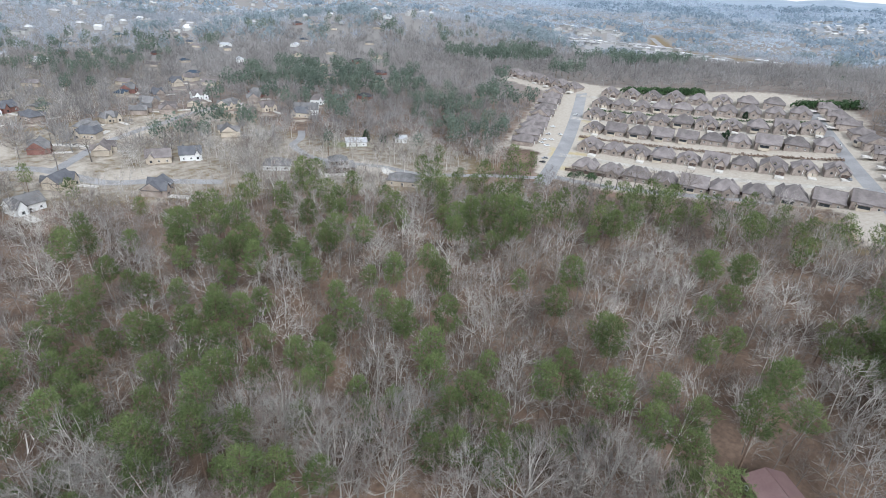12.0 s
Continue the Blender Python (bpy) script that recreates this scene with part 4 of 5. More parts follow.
woods("distant_bare_woods", "leafless woods in the distance, coloured blue-grey for haze", bare_dist, [twig_distant_haze, twig_distant_haze], x[~p], y[~p], g, 0.7, 1.2)
woods("distant_pine_woods", "pine woods in the distance, coloured blue-green for haze", pine_dist, [twig_distant_haze, needle_distant_haze], x[p], y[p], g, 0.7, 1.2)
x, y, g = scatter(28, 1150, 3100, 8)
near_by = np.hypot(x, y) * g.uniform(0.86, 1.14, len(x))
keep = (near_by > 1350) & ~by_houses(x, y, 13)
x, y = x[keep], y[keep]
p = piney(x * 0.45, y * 0.45, 0.15, 0.45)
woods("remote_bare_woods", "leafless woods towards the hills, haze painted in blue-grey", bare_last, [twig_remote_haze, twig_remote_haze], x[~p], y[~p], g, 0.6, 1.3)
woods("remote_pine_woods", "pine woods towards the hills, haze painted in blue-green", pine_last, [twig_remote_haze, needle_remote_haze], x[p], y[p], g, 0.6, 1.3)


# ---- houses ----
def house(name, x, y, turn, long, deep, eave, rise, hip, wall, roof, label, group="houses", windows=3, chimney=False, garage=False, gable=False, door=True, place=True, over=0.45, storeys=1):
    """A house with its long side along its own x and its front towards -y."""
    ob = thing(name, x, y, turn, label, "house", group)
    drop = 0.3
    if place:
        c, s = math.cos(radians(turn)), math.sin(radians(turn))
        drop = 0.3 + max(0.0, float(height(x, y)) - min(float(height(x + u * c - w * s, y + u * s + w * c)) for u in (-long / 2, long / 2) for w in (-deep / 2, deep / 2)))
    else:
        drop = 2.0
    l, d = long / 2, deep / 2
    part("wall", Shape().box(-l, l, -d, d, -drop, eave), wall, ob)
    lo, do = l + over, d + over
    ridge = lo - do * 0.85 if hip else lo
    ze = eave - 0.05
    s = Shape()
    low = [(-lo, -do, ze), (lo, -do, ze), (lo, do, ze), (-lo, do, ze)]
    mid = [(a, b, c + 0.18) for a, b, c in low]
    top = [(-ridge, 0, ze + rise + 0.18), (ridge, 0, ze + rise + 0.18)]
    s.add(low + mid + top, [(3, 2, 1, 0), (0, 1, 5, 4), (1, 2, 6, 5), (2, 3, 7, 6), (3, 0, 4, 7), (4, 5, 9, 8), (6, 7, 8, 9), (5, 6, 9), (7, 4, 8)])
    rf = part("roof", s, roof, ob)
    part("ridge_cap", Shape().box(-ridge, ridge, -0.12, 0.12, ze + rise + 0.1, ze + rise + 0.24), roof, rf)
    if not hip:
        for e in (-1, 1):
            t = Shape().add([(e * (lo + 0.02), -d, ze + 0.2), (e * (lo + 0.02), d, ze + 0.2), (e * (lo + 0.02), 0, ze + rise * d / do + 0.05), (e * (lo - 0.2), -d, ze + 0.2), (e * (lo - 0.2), d, ze + 0.2), (e * (lo - 0.2), 0, ze + rise * d / do + 0.05)], [(0, 1, 2), (5, 4, 3), (0, 3, 4, 1), (1, 4, 5, 2), (2, 5, 3, 0)])
            part("gable_wall", t, wall, ob)
    if gable:
        gw, gx0 = deep * 0.28, -l * 0.45
        gz = ze + rise * 0.75
        t = Shape().add([(gx0 - gw, -do - 0.4, ze), (gx0 + gw, -do - 0.4, ze), (gx0, -do - 0.4, gz), (gx0 - gw, 0, ze), (gx0 + gw, 0, ze), (gx0, -d * 0.2, gz)], [(0, 1, 2), (1, 4, 5, 2), (3, 0, 2, 5), (0, 3, 4, 1)])
        part("gable_roof", t, roof, ob)
        part("gable_wall", Shape().box(gx0 - gw + 0.4, gx0 + gw - 0.4, -do - 0.35, -d, -drop, ze).add([(gx0 - gw + 0.5, -do - 0.46, ze), (gx0 + gw - 0.5, -do - 0.46, ze), (gx0, -do - 0.46, gz - 0.5)], [(0, 1, 2)]), wall, ob)
        part("window", Shape().box(gx0 - 0.6, gx0 + 0.6, -do - 0.42, -do - 0.3, 0.9, 2.2), glass, ob)
    sill = 0.75
    for level in range(storeys):
        for side in (-1, 1):
            n = windows
            for i in range(n):
                wx = -l + long * (i + 0.5) / n
                if garage and side < 0 and wx > l * 0.25:
                    continue
                if gable and side < 0 and abs(wx + l * 0.45) < deep * 0.3:
                    continue
                z0 = sill + level * 2.4
                w = part("window", Shape().box(wx - 0.53, wx + 0.53, side * (d + 0.02) - 0.05, side * (d + 0.02) + 0.05, z0, z0 + 1.15), paint_white, ob, "white window frame")
                part("pane", Shape().box(wx - 0.43, wx + 0.43, side * (d + 0.05) - 0.04, side * (d + 0.05) + 0.04, z0 + 0.1, z0 + 1.05), glass, w)
    if garage:
        part("garage_door", Shape().box(l * 0.32, l * 0.32 + 3.9, -d - 0.08, -d + 0.05, 0, 1.8), siding_beige, ob)
    if door:
        part("door", Shape().box(-0.41, 0.41, -d - 0.06, -d + 0.05, 0, 1.7), siding_brown, ob)
    if chimney:
        ch = part("chimney", Shape().box(-l * 0.5, -l * 0.5 + 1.1, 0.6, 1.7, eave, ze + rise + 1.3), chimney if isinstance(chimney, bpy.types.Material) else brick_red, ob)
        part("cap", Shape().box(-l * 0.5 - 0.1, -l * 0.5 + 1.2, 0.5, 1.8, ze + rise + 1.3, ze + rise + 1.45), concrete, ch)
    return ob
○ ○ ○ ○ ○
__Given request__. Exactly as written, please give again the lines from the beginning of the listing through the line containing "y[p], g, 0.6, 1.3)", inclusive, without any pictures.

__Response for this exercise__.
12.0 s
Continue the Blender Python (bpy) script that recreates this scene with part 4 of 5. More parts follow.
woods("distant_bare_woods", "leafless woods in the distance, coloured blue-grey for haze", bare_dist, [twig_distant_haze, twig_distant_haze], x[~p], y[~p], g, 0.7, 1.2)
woods("distant_pine_woods", "pine woods in the distance, coloured blue-green for haze", pine_dist, [twig_distant_haze, needle_distant_haze], x[p], y[p], g, 0.7, 1.2)
x, y, g = scatter(28, 1150, 3100, 8)
near_by = np.hypot(x, y) * g.uniform(0.86, 1.14, len(x))
keep = (near_by > 1350) & ~by_houses(x, y, 13)
x, y = x[keep], y[keep]
p = piney(x * 0.45, y * 0.45, 0.15, 0.45)
woods("remote_bare_woods", "leafless woods towards the hills, haze painted in blue-grey", bare_last, [twig_remote_haze, twig_remote_haze], x[~p], y[~p], g, 0.6, 1.3)
woods("remote_pine_woods", "pine woods towards the hills, haze painted in blue-green", pine_last, [twig_remote_haze, needle_remote_haze], x[p], y[p], g, 0.6, 1.3)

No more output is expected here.